Lately, every time I’ve seen Sam Shepard in a small part in a movie, he’s seemed pissed-off that he has to be there. But here he does his best acting in a long time. It’s a secondary role but an important one, as Mud’s longtime friend and mentor. He’s an actor whose silences speak volumes.

And then, of course, there’s McConaughey, who always plays the bad boy of one kind or another. But here his bad boy has a sharper edge. He’s driven by love, and you don’t know what he might do next. It’s easily his best performance ever.

And though she isn’t on-screen a great deal, Reese Witherspoon does more acting in Mud than she’s been asked to do in a host of other movies. And she does most of it between the lines. She plays the white trash beauty who is the object of Mud’s desire. It’s a measure of the quality of her acting that she makes you feel both anger and sympathy for her, sometimes at the same moment.

Mud is essentially a southern retelling of Dickens’s Great Expectations, with Mud as Magwitch, though that may be where the similarities end.  It’s fascinating to me that Mud is a straightforward, realistic movie, and yet you’re never sure what will happen next. It’s full of suspense. Compare it, for instance, to After Earth. Set in the distant future, and partly in outer space, you’d think that you’d never know what will happen next. But in fact, it’s completely predictable. It doesn’t make a move you couldn’t have predicted  two days before you went to the theater. I saw After Earth two days ago, and I forgot all about it as soon as the lights went up. I saw Mud two months ago, and I’m still thinking about it. That’s good movie-making.

Mud, a fine movie and not to be missed.

Advertisements

Safe as Houses?

Safe House has lots of things going for it: excellent actors, especially Denzel Washington, Brendan Gleeson, Vera Farmiga, and Sam Shepard. And Ryan Reynolds does a convincing turn as fairly-innocent-guy-in-over-his-head. Rubén Blades and Joel Kinnaman (the creepy partner from AMC’s The Killing) do excellent work in small roles. Set in the sun-bleached streets of Capetown, South Africa, the movie has a fresh look, too.

But that’s about all it’s got going for it.

I expected the cinematic version of time-release testosterone, but every move is so predictable that The Sleeper had a good long nap. And when she woke up, she hadn’t really missed all that much. Me, I spent much of the movie wishing I were watching a rerun of Sky1’s Strike Back.

Denzel plays a notorious and gifted rogue spy named Tobin Frost (that’s right, Jack’s evil twin). Frost has something all the good guys and bad guys want. What is it? Does it really matter? The most interesting element in the movie is the way he transports it—in a capsule under his skin, suggesting all kinds of interesting scenes that never made it into the movie (“Is it here? Or over here? Or perhaps right . . . here!”). He extracts the capsule so soon after injecting it that you wonder why he bothered in the first place.

Ryan Reynolds is Matt Weston, an over-qualified CIA functionary whose job is to oversee a safe house in case it should ever be needed. Then Denzel’s character is brought in, and all h-e-double-hockey-sticks breaks out.

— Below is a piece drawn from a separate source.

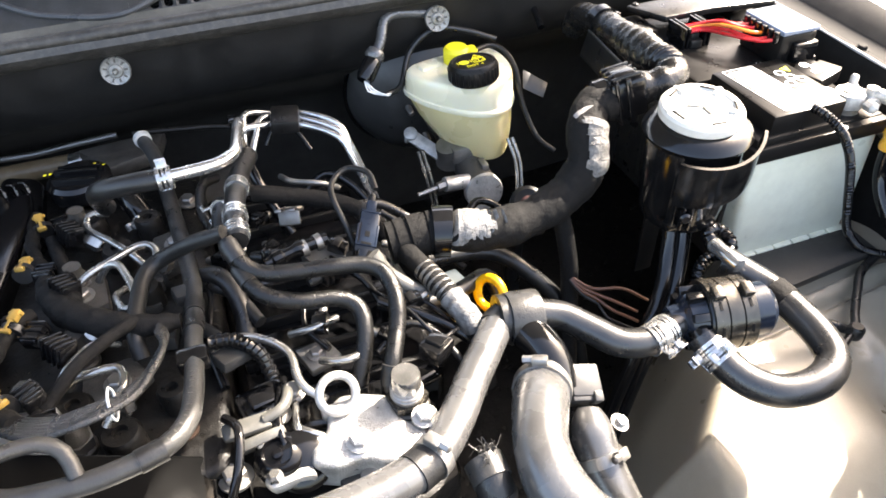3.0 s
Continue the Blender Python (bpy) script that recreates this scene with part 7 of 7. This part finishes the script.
# thin leads that wander over the engine
LEADS = (
    [(-0.62, 0.64, 0.965), (-0.634, 0.61, 0.972), (-0.640, 0.57, 0.968), (-0.634, 0.52, 0.962)],
    [(-0.40, 0.44, 0.96), (-0.39, 0.40, 0.962), (-0.395, 0.36, 0.958), (-0.385, 0.33, 0.95)],
    [(-0.30, 0.42, 0.945), (-0.27, 0.40, 0.955), (-0.25, 0.38, 0.95), (-0.24, 0.35, 0.94)],
    [(-0.26, 0.30, 0.935), (-0.23, 0.315, 0.945), (-0.205, 0.30, 0.94), (-0.19, 0.27, 0.925)],
    [(-0.395, 0.262, 0.955), (-0.385, 0.24, 0.965), (-0.39, 0.215, 0.955), (-0.40, 0.20, 0.94)],
    [(-0.325, 0.40, 0.94), (-0.31, 0.375, 0.95), (-0.315, 0.345, 0.945), (-0.30, 0.315, 0.94)],
    [(-0.20, 0.50, 0.93), (-0.175, 0.48, 0.915), (-0.15, 0.45, 0.90), (-0.13, 0.42, 0.89)],
)
for k, pts in enumerate(LEADS):
    hose("thin_lead", "thin black lead wandering over the engine", pts, 0.0030 if k % 2 else 0.0038, "gloss" if k % 3 else "rubber", "cable", seg=10, group="engine leads")
for pts in ([(-0.31, 0.30, 0.945), (-0.298, 0.286, 0.955), (-0.282, 0.285, 0.955), (-0.272, 0.30, 0.945)], [(-0.33, 0.345, 0.94), (-0.31, 0.338, 0.948), (-0.285, 0.345, 0.945)], [(-0.345, 0.25, 0.935), (-0.338, 0.235, 0.945), (-0.325, 0.228, 0.94)]):
    hose("small_pipe", "small bright pipe low beside the housing", pts, 0.0036, "steel", "pipe", seg=10, group="small pipes")
bm = BM()
block(bm, (-0.012, -0.010, -0.008), (0.012, 0.012, 0.010), 0.002, pose(-0.162, 0.375, 0.915, 0, 10, 15))
solo("white_block", bm, M["case"], "small white plastic block under the loom", "block")
hose("grey_sleeve", "dark smooth hose under the wiring branch", [(-0.23, 0.36, 0.935), (-0.20, 0.352, 0.925), (-0.16, 0.36, 0.92), (-0.125, 0.375, 0.915), (-0.115, 0.36, 0.90), (-0.12, 0.33, 0.88)], 0.0085, "rubber", seg=14)
hose("grey_sleeve", "dark smooth hose under the wiring branch", [(-0.245, 0.345, 0.95), (-0.215, 0.325, 0.945), (-0.185, 0.30, 0.935), (-0.165, 0.28, 0.92)], 0.006, "gloss", seg=12)

# slotted bracket and pale blocks among the hoses
sb = thing("slotted_bracket", (-0.30, 0.50, 0.93), "dull grey bracket with two fingers and a round loop", "bracket")
ms = pose(-0.300, 0.498, 0.962, -35, 0, -12)
for x in (-0.011, 0.003):
    bm = BM()
    block(bm, (x, -0.020, 0.0), (x + 0.007, 0.012, 0.003), 0.001, ms)
    part("finger", bm, M["dull"], sb)
bm = BM()
block(bm, (-0.012, 0.010, -0.016), (0.011, 0.018, 0.003), 0.002, ms)
part("plate", bm, M["dull"], sb)
part("loop", sweep(BM(), [ms @ Vector((0.012 * math.cos(radians(d)), 0.026 + 0.013 * math.sin(radians(d)), 0.001)) for d in range(-60, 241, 20)], 0.0028, 8), M["dull"], sb, "round bent loop")
for x, y, z, a, w in ((-0.443, 0.448, 0.950, 10, 0.011), (-0.446, 0.420, 0.946, 20, 0.009), (-0.430, 0.374, 0.950, 80, 0.012)):
    bm = BM()
    block(bm, (-w, -0.006, -0.008), (w, 0.006, 0.006), 0.002, pose(x, y, z, 0, 6, a))
    solo("pale_block", bm, M["palehose"], "dusty pale plastic block on the engine", "block", "pale blocks")
for pts, r, c in (
    ([(-0.405, 0.425, 0.955), (-0.384, 0.408, 0.962), (-0.367, 0.393, 0.958), (-0.352, 0.36, 0.95)], 0.0062, "rubber"),
    ([(-0.414, 0.372, 0.958), (-0.400, 0.356, 0.965), (-0.387, 0.339, 0.962), (-0.372, 0.322, 0.95)], 0.0060, "rubber"),
    ([(-0.402, 0.391, 0.952), (-0.404, 0.370, 0.958), (-0.398, 0.335, 0.955), (-0.392, 0.30, 0.945)], 0.0045, "gloss"),
    ([(-0.345, 0.300, 0.935), (-0.350, 0.275, 0.948), (-0.356, 0.245, 0.950), (-0.352, 0.222, 0.94), (-0.338, 0.212, 0.92)], 0.0036, "gloss"),
    ([(-0.335, 0.290, 0.93), (-0.340, 0.262, 0.945), (-0.342, 0.235, 0.945), (-0.335, 0.22, 0.93)], 0.0030, "steel"),
    ([(-0.365, 0.60, 0.955), (-0.38, 0.57, 0.968), (-0.385, 0.53, 0.965), (-0.375, 0.49, 0.955)], 0.0055, "rubber"),
    ([(-0.295, 0.575, 0.955), (-0.285, 0.55, 0.962), (-0.255, 0.54, 0.958), (-0.235, 0.55, 0.94)], 0.0034, "dull"),
    ([(-0.275, 0.565, 0.93), (-0.245, 0.575, 0.945), (-0.22, 0.56, 0.935), (-0.20, 0.53, 0.915)], 0.0045, "gloss"),
    ([(-0.30, 0.655, 0.95), (-0.285, 0.665, 0.965), (-0.262, 0.66, 0.962), (-0.248, 0.64, 0.94)], 0.0032, "gloss"),
    ([(-0.225, 0.515, 0.935), (-0.195, 0.52, 0.925), (-0.165, 0.505, 0.905), (-0.14, 0.475, 0.885)], 0.0060, "rubber"),
    ([(-0.10, 0.50, 0.885), (-0.075, 0.52, 0.895), (-0.05, 0.51, 0.885), (-0.035, 0.48, 0.86)], 0.0050, "gloss"),
    ([(-0.085, 0.46, 0.875), (-0.06, 0.455, 0.885), (-0.03, 0.465, 0.875), (0.0, 0.49, 0.85)], 0.0065, "rubber"),
    ([(-0.59, 0.49, 0.965), (-0.598, 0.455, 0.975), (-0.594, 0.41, 0.975), (-0.585, 0.37, 0.965)], 0.0042, "rubber"),
    ([(-0.655, 0.535, 0.93), (-0.640, 0.55, 0.95), (-0.622, 0.545, 0.95), (-0.612, 0.52, 0.935)], 0.0036, "rubber"),
):
    hose("stray_lead", "dark lead or pipe threading between the engine parts", pts, r, c, "cable", seg=10, group="stray leads")
rnd = random.Random(21)
for x, y, z in ((-0.325, 0.445, 0.96), (-0.262, 0.44, 0.948), (-0.235, 0.395, 0.945), (-0.30, 0.345, 0.945), (-0.248, 0.31, 0.94), (-0.215, 0.335, 0.95), (-0.375, 0.455, 0.955), (-0.365, 0.53, 0.955), (-0.20, 0.44, 0.93), (-0.17, 0.47, 0.91), (-0.56, 0.43, 0.962), (-0.575, 0.55, 0.955), (-0.12, 0.45, 0.885), (-0.33, 0.505, 0.955)):
    cn2 = thing("small_connector", (x, y, z - 0.01), "small glossy black wiring connector", "connector", "small connectors")
    m = pose(x, y, z, rnd.uniform(-20, 20), rnd.uniform(-20, 20), rnd.uniform(0, 180))
    bm = BM()
    block(bm, (-0.011, -0.006, -0.006), (0.009, 0.006, 0.006), 0.0015, m)
    part("shell", bm, M["gloss"], cn2)
    bm = BM()
    block(bm, (-0.004, -0.007, 0.004), (0.004, 0.007, 0.0075), 0.001, m)
    part("latch", bm, M["black"], cn2)
    bm = BM()
    turned(bm, [(0.0042, 0.008), (0.0042, 0.014), (0.003, 0.016)], m @ Vector((0, 0, 0)), m.to_3x3() @ Vector((1, 0, 0)), 10)
    part("collar", bm, M["dull"], cn2)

Tobin Frost is the opposite of George Smiley, the plodder who seems to some of his colleagues to be barely able to keep up with events. Denzel’s character is like a chessmaster who sees thirty moves ahead. He’s amused by it all, even—and maybe especially—when the guns and bombs start going off. At one point, he even says, “I like games.” Denzel’s always fun to watch, and never moreso than in the first half of this movie, where he rearranges the furniture inside Weston’s head. But when the shooting starts, Safe House plays out like a hundred others movies: gun fight, car chase, exposition, gun fight, foot chase, exposition . . .

And oddly, for a movie that’s mostly chase scenes and gun fights, it all feels fairly tame. That’s because it doesn’t bring anything new to the table. But it’s also because of the way it’s filmed. Much of the movie is shot with a narrow depth of field, with lots of close-ups of bloody, sweaty faces against blurred backgrounds. And most of it’s shot in the jitter-cam style. The goal is to ratchet up the tension. But frankly, if you used this style to film two octogenarians having tea, the resulting footage would look just as tense.

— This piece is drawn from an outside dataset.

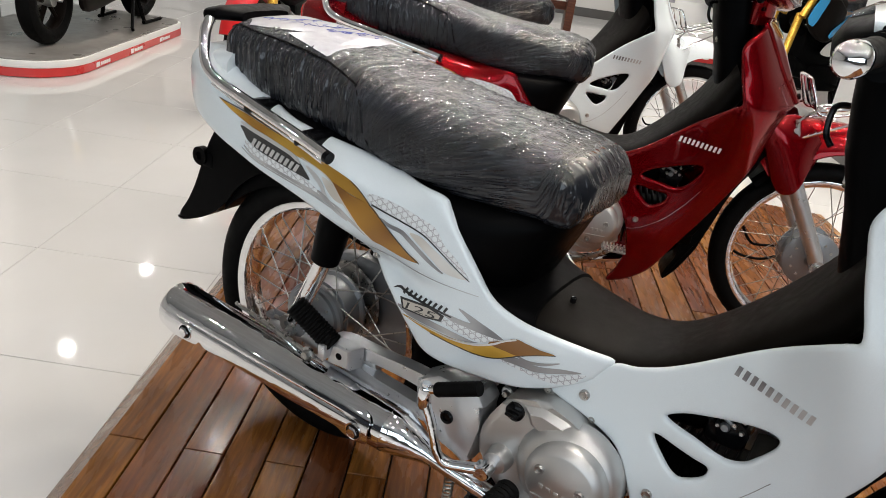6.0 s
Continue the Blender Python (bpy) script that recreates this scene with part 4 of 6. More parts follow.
    ls2 = flipped(sheet([(x + 0.012, z - 0.018) if 33 < i < 44 else (x, z) for i, (x, z) in enumerate(low)], side, O, (v1, v2), step=0.014, roll=0.008, n=4))
    lsp = part("leg_shield", ls, body, b, "glossy painted leg shield with two triangular vents")
    part("leg_shield", ls2, body, b)
    bars(lsp, side, O, 0.782, 0.571, 0.891, 0.564, 0.0155, GREYFOIL if body is WHITE else WHITEFOIL, 0.0015, 10, 0.12, fill=0.55)
    seam = curve_through([(0.701, 0.301), (0.725, 0.306), (0.750, 0.319), (0.794, 0.350), (0.839, 0.401), (0.868, 0.447)], 5, False)
    part("panel_seam", sheet([tuple(q) for q in np.r_[seam, seam[::-1] + (0.0005, -0.0011)]], side, O, thick=0.0006, step=0.03, lift=0.0005, corner=True), GREYFOIL, lsp)
    for p, r in (((0.590, -0.1125, 0.434), 0.0085), (Vector(side(0.721, 0.331)), 0.0085)):
        screw("shield_screw", b, p, r)
    # front face
    wing = [(0.0, 0.895), (0.05, 0.902), (0.09, 0.900), (0.135, 0.888), (0.18, 0.868), (0.203, 0.842), (0.2075, 0.80), (0.2085, 0.75), (0.208, 0.712), (0.2075, 0.699), (0.195, 0.6985), (0.15, 0.6985), (0.10, 0.6985), (0.07, 0.697), (0.05, 0.690), (0.0, 0.690)]
    wing = wing + [(-y, z) for y, z in wing[-2:0:-1]]
    spine = [(0.0, 0.907), (0.05, 0.906), (0.10, 0.902), (0.129, 0.897), (0.1285, 0.882), (0.117, 0.836), (0.097, 0.776), (0.081, 0.725), (0.076, 0.709), (0.066, 0.704), (0.03, 0.7035), (0.0, 0.703)]
    spine = spine + [(-y, z) for y, z in spine[-2:0:-1]]
    slots = []
    for z, w in ((0.797, 0.047), (0.772, 0.041)):
        slots.append([(-w, z + 0.006), (-w * 0.5, z + 0.002), (0.0, z - 0.001), (w * 0.5, z + 0.002), (w, z + 0.006), (w * 0.86, z - 0.008), (w * 0.45, z - 0.011), (0.0, z - 0.013), (-w * 0.45, z - 0.011), (-w * 0.86, z - 0.008)])
    ff = part("front_cover", sheet(spine, shield_front, (1, 0, 0), slots, thick=0.006, step=0.011, roll=0.006, n=4, lift=0.0055), body, b, "glossy painted front spine cover with chevron slots")
    part("slot_backing", box((0.01, 0.11, 0.09), (0.985, 0, 0.783)), BLACK, ff)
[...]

The plot—like so many other thrillers of recent vintage—is recycled from Three Days of the Condor. Yes, once again we learn that the most dangerous enemy is within. And once again we see a talented amateur (or quasi-professional) take on a shadowy enemy that may or may not be the very people he works for. And what happens to the macguffin in Safe House exactly reflects what happens to it in the much edgier Condor.

In case there’s any chance we’ll miss the theme, it’s summed up in blunt-object lines like “Everyone betrays everyone” and “You do what you have to do” and “They don’t want the truth anymore. Keeps ’em up at nights.”

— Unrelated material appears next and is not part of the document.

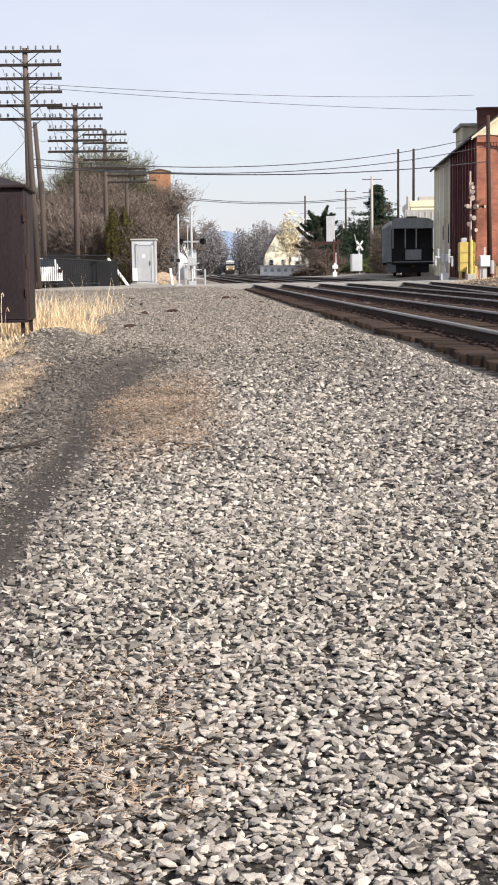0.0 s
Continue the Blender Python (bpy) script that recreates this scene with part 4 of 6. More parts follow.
P1 = (-8.33, 62.0, 10.45)
P2 = (-7.55, 73.4, 9.35)
P3 = (-7.47, 91.1, 9.85)
P4 = (-6.40, 96.0, 8.0)
P5 = (-7.8, 140.0, 10.0)
telegraph_pole(*P1, 6, 0.15, 0.565, "weathered wooden telegraph pole with six crossarms of insulators", 0.0, 3.1)
telegraph_pole(*P2, 5, 0.15, 0.545, "weathered wooden telegraph pole with five crossarms", 0.15, 2.8)
telegraph_pole(*P3, 5, 0.35, 0.52, "leaner wooden telegraph pole with five crossarms", 0.1, 2.8)
telegraph_pole(*P4, 3, 0.3, 0.44, "wooden telegraph pole with three crossarms before bare trees", 0.0, 2.7)
telegraph_pole(*P5, 3, 0.35, 0.6, "far weathered wooden telegraph pole", 0.0, 2.8)


def plain_pole(name, x, y, top, r, label, cat, lean=(0, 0), wood="wood", arms=(), bot=None):
    g = zg(x, y) if bot is None else bot
    p = thing(name, x, y, g - 0.3, 0, label, cat)
    h = top - g + 0.3
    part("pole", tb((0, 0, 0), (lean[0], lean[1], h), r, r * 0.7, n=10), M[wood], p, smooth=True)
    for z, w in arms:
        part("crossarm", bx(lean[0] - w / 2, -0.15, z - g + 0.24, lean[0] + w / 2, -0.05, z - g + 0.36), M["wood"], p)
    return p


plain_pole("stub_pole", -7.95, 61.2, 9.0, 0.15, "weathered wooden pole without arms beside the telegraph pole", "pole", (-0.25, 0))
plain_pole("stub_pole", -10.95, 90.0, 10.2, 0.19, "leaning weathered wooden pole", "pole", (-0.67, 0))
plain_pole("stub_pole", -8.9, 71.0, 5.4, 0.16, "short weathered wooden pole among bare trees", "pole")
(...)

Remember that wonderful speech near the end of Condor, when Max Von Sydow’s character gives Robert Redford’s character a warning:

It would happen this way: you may be walking one day, maybe the first sunny day of the spring . . . and a car will slow beside you, and a door will open. And someone you know—perhaps even trust—will get out of the car and he will smile—a becoming smile
 . . .

Now that’s writin’!

Here’s a thought: why not go back to the days when movies were made by writers, directors, and actors instead of by stunt arrangers, armorers, and cgi techs?

P.S. Has anyone else noticed that recent action movies and thrillers have changed the sound effect for handguns? A Glock is essentially made of plastic, but when a movie Glock goes off, you hear the snap-and-clang of what sounds like a 50-caliber machine gun.